I’m in awe. I’m not sure what to think and yet I can’t help but love every inch of the pages I have just finished reading. More often than not a book ends several pages before the back cover, not this one, the very last page was the only non-story page and even that felt like it was merely the author signing off.

I’d been told many times about The Color Purple, about how great it was, or that it was filled with some intense themes. I expected wall to wall rape and distress. It wasn’t like that and I am relieved. Instead it was filled with so much of life; of love, of distress, of hope and loss and all of the things in between.

The idea of reading a book made up of merely letters wasn’t entirely appealing. The last book like that I read which was, basically, one long letter didn’t quite capture my heart. The Color Purple on the other hand did. I longed for Celie to find some happiness, to find something other than the difficulties she’d faced in her earlier life, to find her sister.

I was surprised that there were gay themes hiding out in the middle of the pages. I’m not sure when exactly the story is set but it’s in a time when homosexuality would be considered legally wrong as well as morally. Yet it felt so natural that Shug and Celie felt something more for each other.

I’ve condemned the actions of the old British Empire for many years now, the way they fought and bullied their way around the world. Seeing it from the perspective of those living in a place that has been taken over only made me feel worse. How my ancestors could possibly think it was okay to do what they did still sickens me. I wonder what it would be like to be uprooted like some of the African tribes, or like the Jews in World War Two, and I get an ache in my heart and a lump in my throat that I can’t stop. Then I look at what we have done with the world since then and how much of a mess we’re in now and I see it as though it’s all been for nothing.
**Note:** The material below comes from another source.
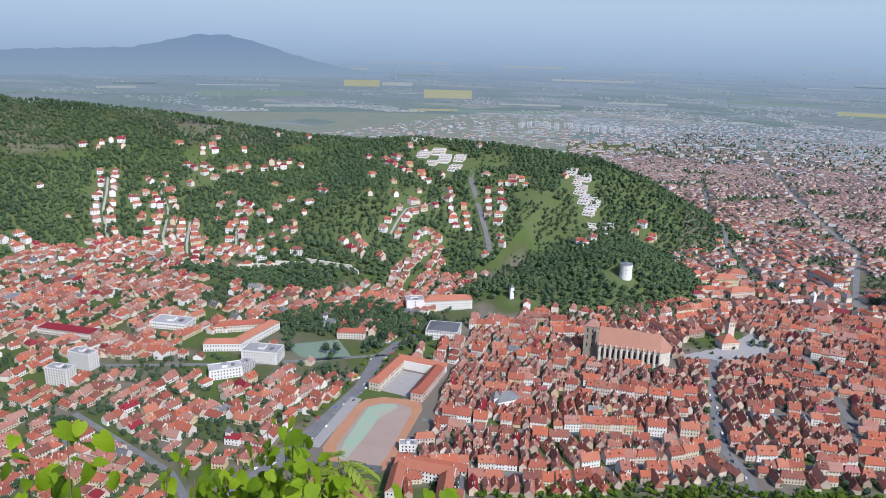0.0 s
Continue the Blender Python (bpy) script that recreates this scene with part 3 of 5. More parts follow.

Would we not have been happier to have lived as we did? To have tribes around the world happily getting on with life, whether we agreed with their traditions or not, they lived as they lived and nothing else mattered; until someone came along waving new things under their noses. It still breaks my heart that we’ve destroyed so much of what once made the world very special. The cultures we have now are fascinating, but imagine if we’d kept the cultures that once existed? When I visited Washington DC I took a trip to a Native American museum, it was filled from top to bottom with so many different Native American tribes that it was a little overwhelming. However, the sheer number of different cultures that once existed in the USA was so much more fascinating (I hear Canada had plenty too?! Then there’s Australia and New Zealand, Africa, the list doesn’t really end…). And we destroyed every single part of it with our British ways, acting like we were the Kings of the world when in fact we were nothing but bullies.

I’m sorry world, I’m just so very sorry.

So, yeah, The Color Purple. It provoked so many emotions that I can’t quite describe, it pushed me into a world I hadn’t really had much chance to understand before and I learnt something along the way. I’m a bout of tears away from it being the perfect read and the lump in my throat is almost enough.